La Thaïlande doit impérativement retrouver une forme de consensus politique si elle veut sortir de la crise et éviter de replonger dans un déchaînement de violences, comme elle en a déjà connu à plusieurs reprises, estiment des analystes.

Depuis les attaques à la grenade de jeudi (un mort, 85 blessés) et après les combats de rue meurtriers du 10 avril (25 morts, 800 blessés) qui ont renvoyé le royaume à ses heures les plus sombres, certains éléments dans chaque camp veulent privilégier le dialogue.

Mais le pire n'est jamais loin.

Les confrontations entre «chemises rouges» antigouvernementales et forces de l'ordre ont plusieurs fois basculé en quelques minutes de l'échange de plaisanteries débonnaires aux coups de feu sanglants.

«Cette atmosphère de carnaval qui se transforme en violence vient de très loin», explique Michael Montesano, chercheur à l'Institut des études sur l'Asie du sud-est de Singapour. «C'est toute la Thaïlande que nous voyons ici. Il y a toujours beaucoup de violence sous la surface».

Depuis l'instauration de la monarchie constitutionnelle en 1932, le pays a connu de nombreuses crises politiques et 18 coups d'Etat ou tentatives.

L'Histoire du «pays du sourire» cher aux touristes est parcourue d'épisodes sanglants et d'affrontements entre militaires et manifestants, notamment en 1992 lorsque le roi Bhumibol Adulyadej, figure centrale de l'unité du pays, avait dû intervenir pour faire cesser les hostilités.

Mais cette fois, le souverain reste silencieux. Hospitalisé depuis septembre, il a été sollicité par l'opposition mais n'est pas intervenu publiquement.

«Compte-tenu du (...) respect de la monarchie, le palais peut faciliter une approche vers le consensus. Sans cette intervention, la violence risque de continuer», estime Paul Chambers de l'université allemande d'Heidelberg.

Depuis des décennies, les élites de Bangkok autour du palais royal, l'aristocratie, la magistrature, la hiérarchie militaire ont profité du boom économique. Les masses rurales du nord et du nord-est et une partie des classes urbaines de Bangkok s'en estiment privées et se jugent méprisées.

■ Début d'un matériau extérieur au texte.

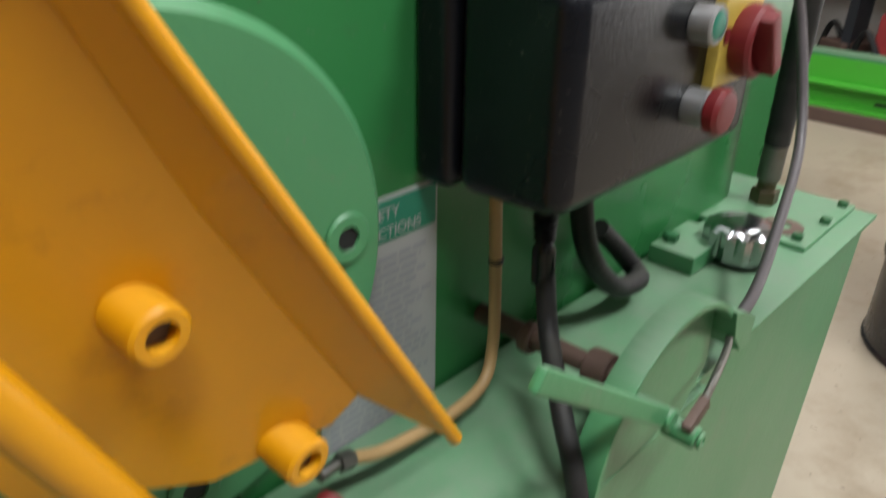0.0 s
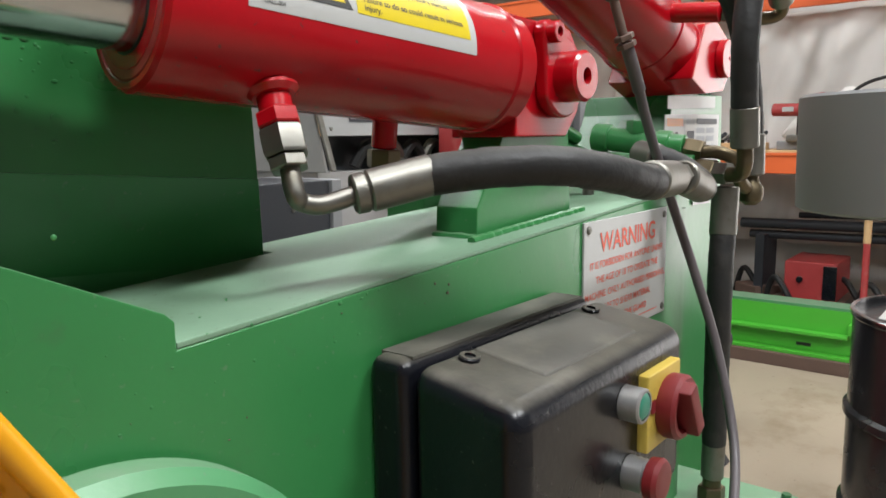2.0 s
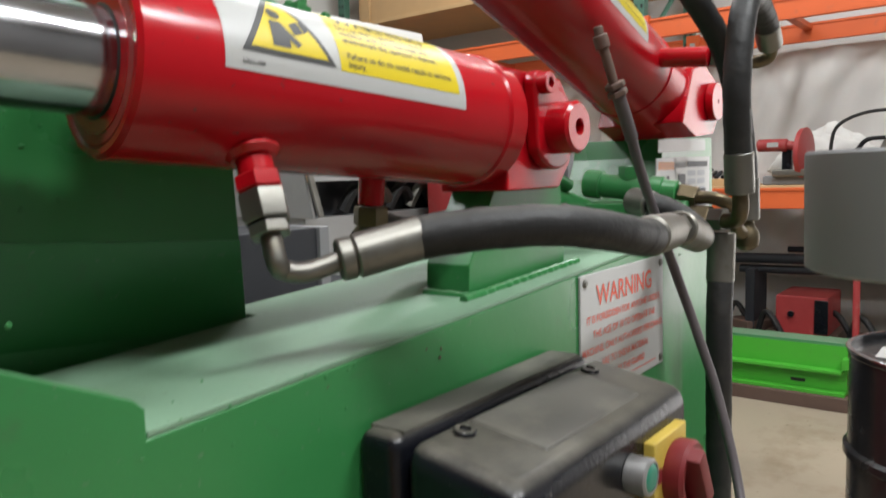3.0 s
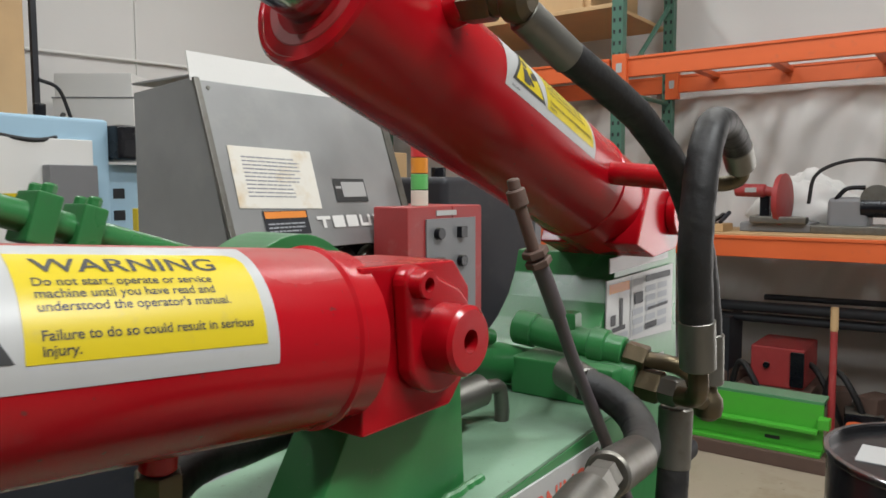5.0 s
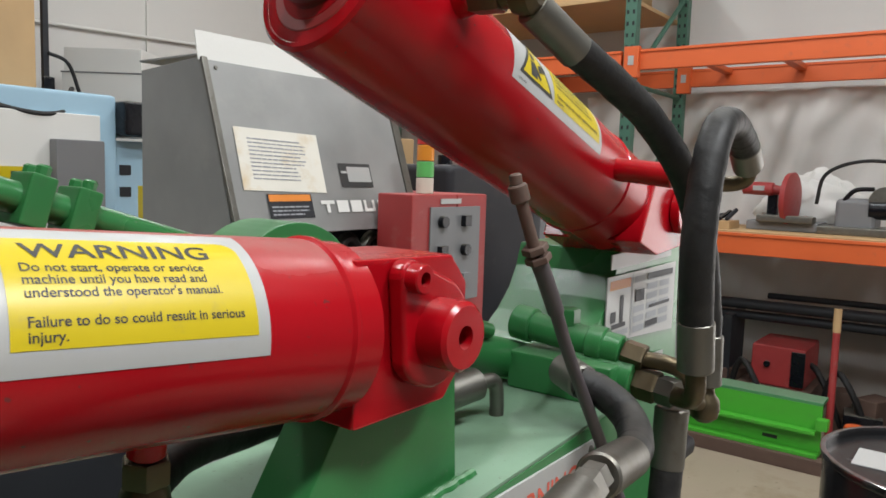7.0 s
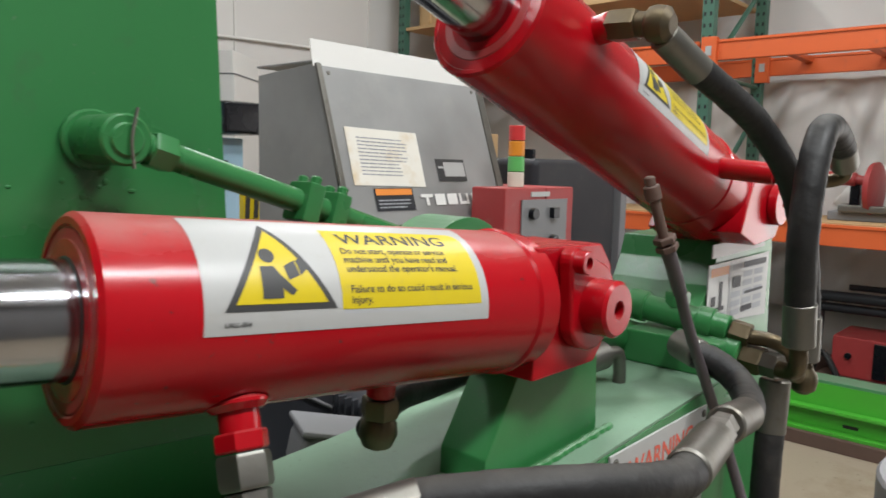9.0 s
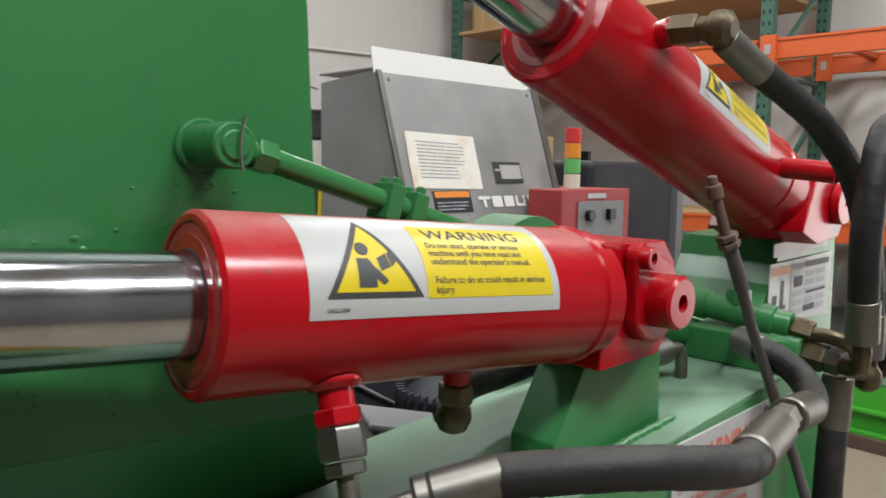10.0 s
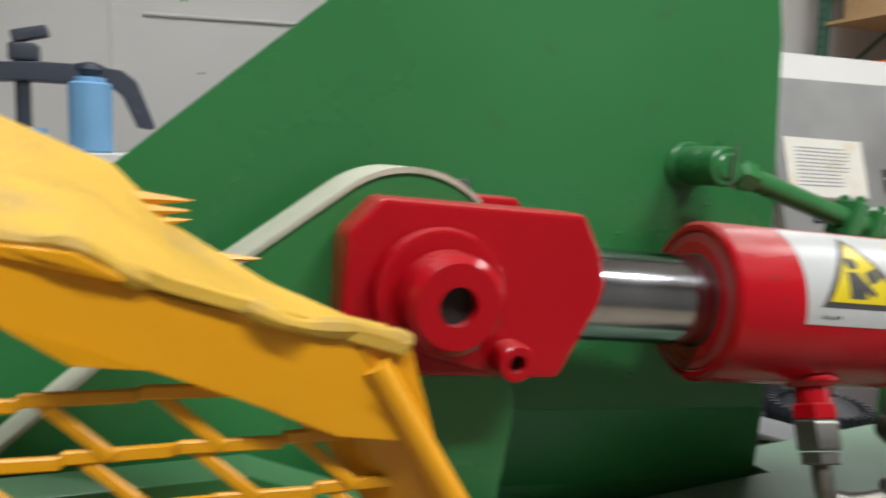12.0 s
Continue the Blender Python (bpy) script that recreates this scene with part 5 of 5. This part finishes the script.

L'émergence dans les années 2000 de Thaksin Shinawatra, Premier ministre populiste, réélu de façon triomphale puis renversé par un putsch militaire en 2006, a accentué ce fossé.

En menant une politique favorable aux démunis du nord où il est né, Thaksin a réveillé leur conscience politique. Malgré le népotisme, la corruption, les atteintes aux droits de l'Homme dont il est accusé, il est devenu la première «star» de la politique thaïlandaise.

Et malgré son exil à l'étranger, il reste au coeur du conflit. «La haine de Thaksin est plus dangereuse que Thaksin lui-même», assure Michael Montesano. «Parce que le gouvernement est convaincu que Thaksin est derrière les "rouges", il n'y a pas de compromis».

Plus encore après les grenades de jeudi qui ont éclaté lors d'un face-à-face entre manifestants pro et antigouvernementaux, le pays craint des affrontements directs entre Thaïlandais.

«Quand le citoyen prend lui-même en charge sa destinée, ce n'est jamais très bon», relève Jacques Ivanoff de l'Institut de recherche sur l'Asie du sud-est contemporaine (Irasec). «La Thaïlande est une société de consensus, mais c'est aussi une société de violence. Le consensus est en train de s'effondrer. A la moindre étincelle, ça peut partir».

Dans les jours à venir, les acteurs politiques peuvent faire pencher la balance. Consensus ou violence?

«Il existe un sentiment en Thaïlande que s'il y a suffisamment de sang versé, les gens pourront s'asseoir et discuter. C'est clairement dans la tête de certaines personnes», regrette Michael Montesano.